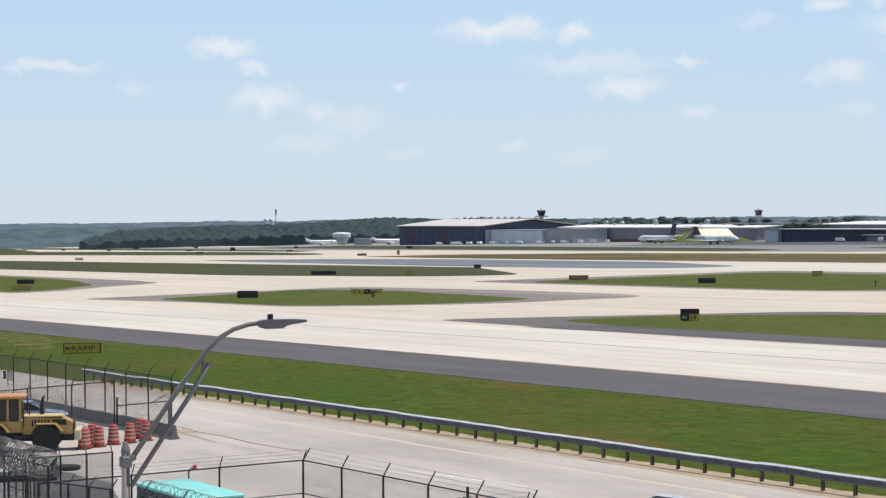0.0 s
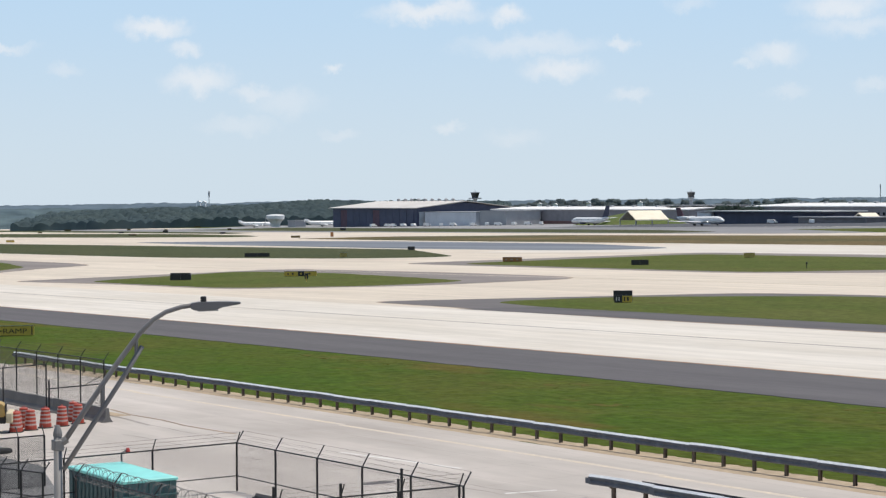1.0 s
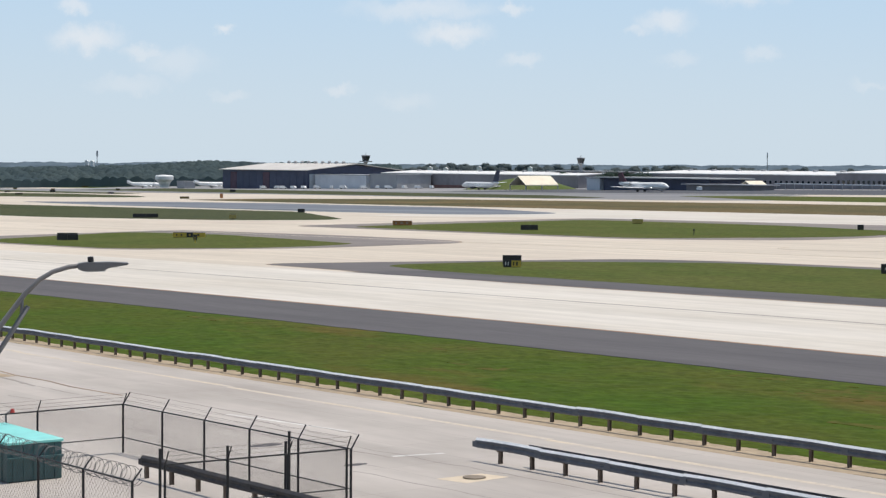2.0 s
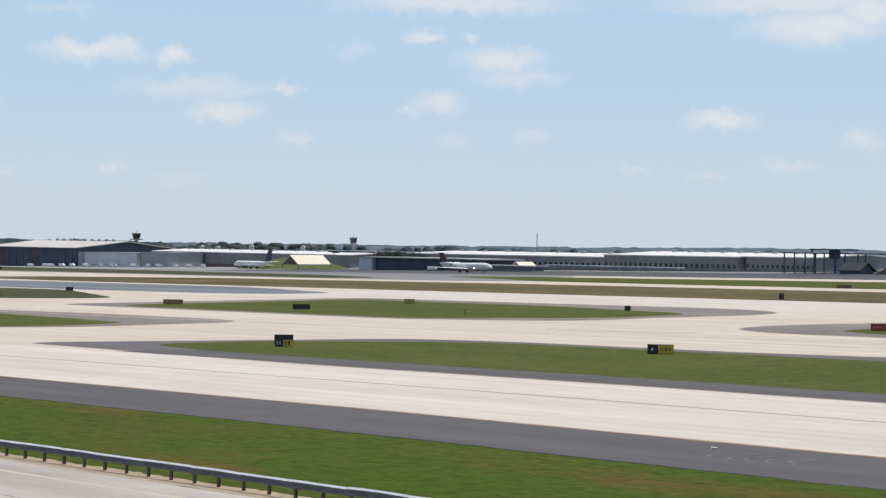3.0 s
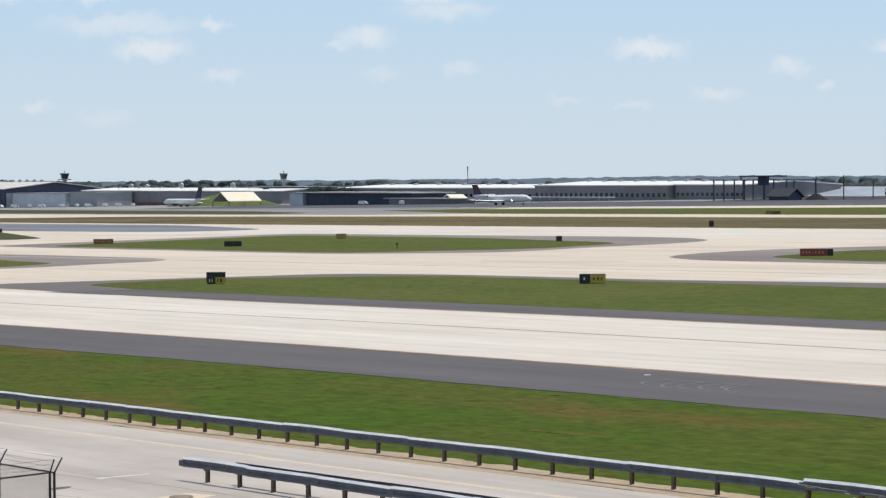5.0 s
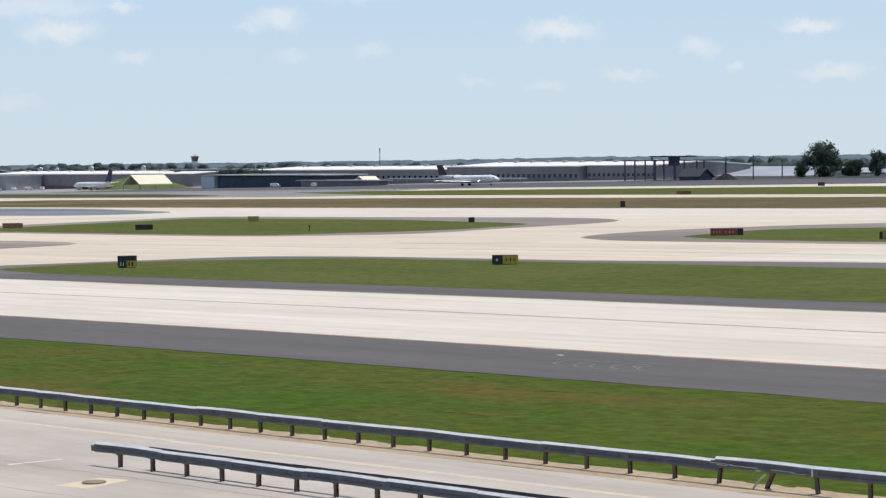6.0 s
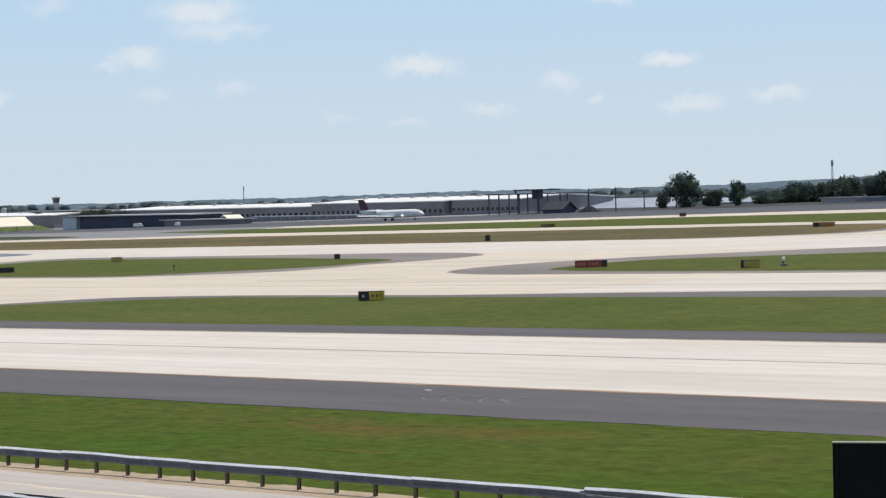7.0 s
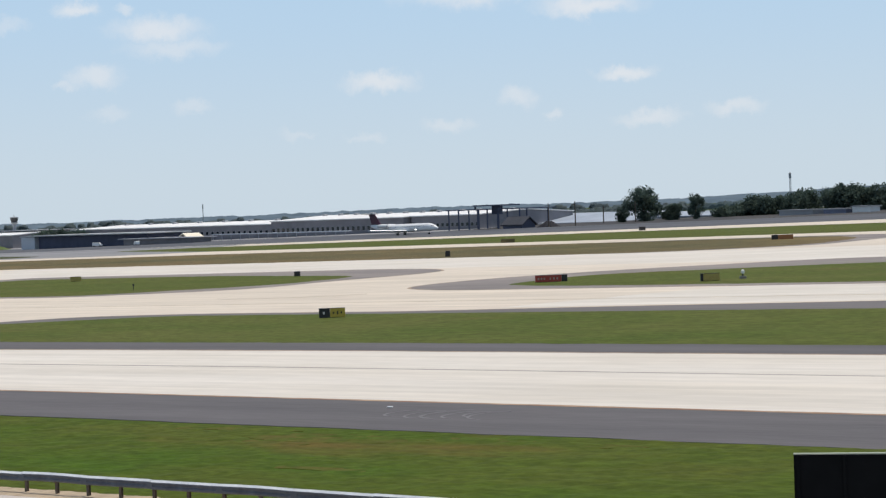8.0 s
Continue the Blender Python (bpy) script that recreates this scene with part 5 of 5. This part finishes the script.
def ridge_house(x, y, z):
    """White gabled house showing over the far treeline."""
    t = thing("house", x, y, 40, "small white house among the far trees", "house", "houses in the far treeline", z=z - 9)
    part("wall", box(-1.7, 1.7, -1.5, 1.5, 0, 8.6), WHITEPAINT, t)
    part("roof", prism([(-2.0, 8.5), (0, 9.9), (2.0, 8.5)], -1.9, 1.9), WHITEROOF, t)


for x, z in ((-1321, 8.4), (-1299, 7.9), (-1254, 9.0), (-1189, 9.2)):
    ridge_house(x, 940, z)
ridge_house(-1786, 856, 11.9)
ridge_house(-1776, 857, 11.6)


# ---- aircraft ----
def loft(sections, sides=18):
    """A body through round sections: (x, centre z, radius y, radius z)."""
    bm = bmesh.new()
    rings = []
    for x, cz, ry, rz in sections:
        rings.append([bm.verts.new((x, ry * math.cos(k * math.tau / sides), cz + rz * math.sin(k * math.tau / sides))) for k in range(sides)])
    for q, w in zip(rings, rings[1:]):
        for k in range(sides):
            bm.faces.new((q[k], w[k], w[(k + 1) % sides], q[(k + 1) % sides]))
    bm.faces.new(rings[0])
    bm.faces.new(rings[-1][::-1])
    bmesh.ops.recalc_face_normals(bm, faces=bm.faces)
    return bm


def blade(root, tip, thick):
    """A wing-like panel: root and tip as (leading x, trailing x, y, z)."""
    bm = bmesh.new()
    rings = []
    for (le, te, y, z), th in ((root, thick), (tip, thick * 0.45)):
        c = te - le
        prof = [(0, 0), (0.1, 0.4), (0.35, 0.5), (0.7, 0.3), (1, 0.02), (1, -0.02), (0.7, -0.3), (0.35, -0.5), (0.1, -0.4)]
        rings.append([(le + c * u, y, z + th * v) for u, v in prof])
    vs = [[bm.verts.new(p) for p in r] for r in rings]
    n = len(vs[0])
    for i in range(n):
        bm.faces.new((vs[0][i], vs[1][i], vs[1][(i + 1) % n], vs[0][(i + 1) % n]))
    bm.faces.new(vs[0])
    bm.faces.new(vs[1][::-1])
    bmesh.ops.recalc_face_normals(bm, faces=bm.faces)
    return bm


def twin_jet(name, label, tail_mat, length=37.6, t_tail=True):
    """Twin-jet airliner, nose towards +x, ground under the main gear at the origin: rear engines and a T-tail, or engines under the wings and a low tail."""
    t = new(name)
    t.empty_display_size = 1
    tagged(t, label, "airliner")
    k = length / 37.6
    fus = loft([(19.2 * k, 2.35, 0.08, 0.08), (18.8 * k, 2.42, 0.55, 0.5), (17.8 * k, 2.6, 1.05, 1.0), (16.2 * k, 2.85, 1.45, 1.45), (14.4 * k, 2.95, 1.66, 1.75), (-8.0 * k, 2.95, 1.67, 1.78), (-12.0 * k, 3.3, 1.45, 1.5), (-15.0 * k, 3.95, 1.0, 1.1), (-17.3 * k, 4.3, 0.45, 0.6), (-18.0 * k, 4.4, 0.12, 0.3)], 20)
    body = smooth(part("fuselage", fus, WHITEPAINT, t))
    part("cockpit_window", add_box(box(16.4 * k, 17.3 * k, -0.95, 0.95, 3.3, 3.62), 16.0 * k, 16.8 * k, -1.22, 1.22, 3.3, 3.62), GLASS, body, "dark cockpit windows")
    pane = None
    for i in range(24):
        x = (12.5 - i * 0.95) * k
        for side in (-1, 1):
            if pane is None:
                pane = part("cabin_window", box(-0.13, 0.13, -0.03, 0.03, 3.4, 3.7), GLASS, body)
                pane.matrix_basis = pose(x, side * 1.62, 0)
            else:
                again(pane, x, side * 1.62)
    for side in (-1, 1):
        part("wing", blade((4.6 * k, -2.2 * k, side * 1.2, 1.75), (-6.2 * k, -8.0 * k, side * 14.2, 2.5), 0.75), BARE, t, "bare metal wing")
        if t_tail:
            part("tailplane", blade((-15.6 * k, -18.6 * k, side * 0.1, 9.5), (-17.9 * k, -19.4 * k, side * 5.6, 9.65), 0.3), tail_mat if side > 0 else BLACKSIGN, t)
        else:
            part("tailplane", blade((-13.6 * k, -17.2 * k, side * 0.3, 4.2), (-16.9 * k, -18.6 * k, side * 6.2, 4.8), 0.3), WHITEPAINT, t)
        eng = smooth(part("engine", loft([(-6.6 * k, 4.15, 0.72, 0.72), (-7.0 * k, 4.15, 0.85, 0.85), (-9.5 * k, 4.2, 0.86, 0.86), (-12.0 * k, 4.3, 0.55, 0.55)], 14), NAVY if tail_mat is NAVY else WHITEPAINT, t))
        eng.matrix_basis = pose(0, side * 2.55, 0) if t_tail else pose(10.4 * k, side * 5.0, -2.75)
        part("intake", lathe([(0.62, 0), (0.60, 0.12)], 14), BLACKSIGN, eng, "dark engine intake").matrix_basis = pose(-6.72 * k, 0, 4.15, 0, 90, 0)
        if t_tail:
            part("pylon", box(-10.0 * k, -8.0 * k, min(side * 1.2, side * 2.0), max(side * 1.2, side * 2.0), 4.1, 4.35), WHITEPAINT, t)
        else:
            part("pylon", box(-0.6 * k, 2.4 * k, side * 5.0 - 0.12, side * 5.0 + 0.12, 1.7, 2.3), WHITEPAINT, t)
        leg = part("main_gear", add_box(tube([(0, 0, 0.5), (0, 0, 2.2)], 0.14, 8), -0.2, 0.2, -0.1, 0.1, 1.2, 2.2), BARE, t)
        leg.matrix_basis = pose(-1.0 * k, side * 2.4, 0)
        for dy in (-0.35, 0.35):
            w = part("tyre", lathe([(0.3, -0.16), (0.52, -0.16), (0.56, -0.08), (0.56, 0.08), (0.52, 0.16), (0.3, 0.16)], 16), RUBBER, leg)
            w.matrix_basis = pose(0, dy, 0.56, 90, 0, 0)
    crest = 9.5 if t_tail else 11.6 if tail_mat is NAVY else 6.4
    fin = prism([(-11.8 * k, 4.6), (-15.4 * k, crest), (-18.6 * k, crest), (-17.0 * k, 4.2)], -0.22, 0.22)
    part("fin", fin, tail_mat, t, "dark painted tail fin")
    nose = part("nose_gear", tube([(14.2 * k, 0, 0.35), (14.4 * k, 0, 1.9)], 0.10, 8), BARE, t)
    for dy in (-0.2, 0.2):
        w = part("tyre", lathe([(0.2, -0.1), (0.34, -0.1), (0.36, 0), (0.34, 0.1), (0.2, 0.1)], 14), RUBBER, nose)
        w.matrix_basis = pose(14.2 * k, dy, 0.36, 90, 0, 0)
    part("landing_light", box(8.0 * k, 8.4 * k, -1.78, -1.5, 1.85, 2.25), mat_glow, t, "lit landing light")
    return t


mat_glow = bpy.data.materials.new("landing_light_glow")
mat_glow.use_nodes = True
mat_glow.node_tree.nodes["Principled BSDF"].inputs["Emission Color"].default_value = (1, 0.98, 0.9, 1)
mat_glow.node_tree.nodes["Principled BSDF"].inputs["Emission Strength"].default_value = 4.0

jet = twin_jet("taxiing_airliner", "white rear-engined airliner with a plum T-tail rolling along the runway", PLUM)
jet.matrix_basis = pose(-827, 657.8, gz(-827, 657.8) + 0.08)


def parked_jet(x, y, rz, label, tail, s=1.0):
    p = twin_jet("parked_airliner", label, tail, 37.6 * s, False)
    p.matrix_basis = pose(x, y, gz(x, y), 0, 0, rz)
    return p


parked_jet(-940, 706, 183, "white airliner with a dark tail parked by the mound", NAVY, 0.92)
parked_jet(-1490, 766, 66, "white airliner parked far off on the apron", WHITEPAINT, 0.76)
parked_jet(-1385, 773, 70, "white airliner parked before the hangar", WHITEPAINT, 0.82)


def van(x, y, rz, label):
    t = thing("service_van", x, y, rz, label, "van", "service vehicles")
    body = prism([(-2.6, 0.4), (-2.6, 2.2), (1.2, 2.2), (1.9, 1.4), (2.6, 1.2), (2.6, 0.4)], -0.95, 0.95)
    bmesh.ops.bevel(body, geom=list(body.edges), offset=0.08, segments=1, affect="EDGES")
    part("body", body, WHITEPAINT, t)
    part("windscreen", prism([(1.25, 1.5), (1.25, 2.1), (1.85, 1.45)], -0.97, 0.97), GLASS, t)
    for xx in (-1.6, 1.7):
        for yy in (-0.85, 0.85):
            wheel(t, xx, yy, 0.38, 0.25, BARE)


for i, (x, y) in enumerate([(-1178, 730), (-1165, 733), (-1150, 735), (-1138, 737), (-1230, 728), (-1215, 730), (-1060, 745), (-1045, 745), (-775, 700), (-1110, 735), (-1098, 738), (-1086, 739), (-1070, 741), (-1190, 729), (-1203, 728), (-735, 690), (-722, 716)]):
    van(x, y, (i * 70) % 180, "white service van parked on the apron")


def motions():
    rows = [(0.0, -827.4), (1.2, -777.0), (2.5, -724.5), (3.5, -689.0), (4.2, -662.5), (5.3, -626.0), (6.0, -602.0), (6.5, -584.5), (7.0, -567.5), (7.5, -552.5), (8.0, -537.7)]
    roll = math.degrees(math.atan(GX))
    walk(jet, [(t, pose(x + 2.2, 657.8, GX * x + GY * 657.8 + 0.03, 0, -roll, 0)) for t, x in rows])


motions()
....
**Problem to solve**
Work out how many lines of the material above contain the word "with", then give only that figure.

**Reply**
3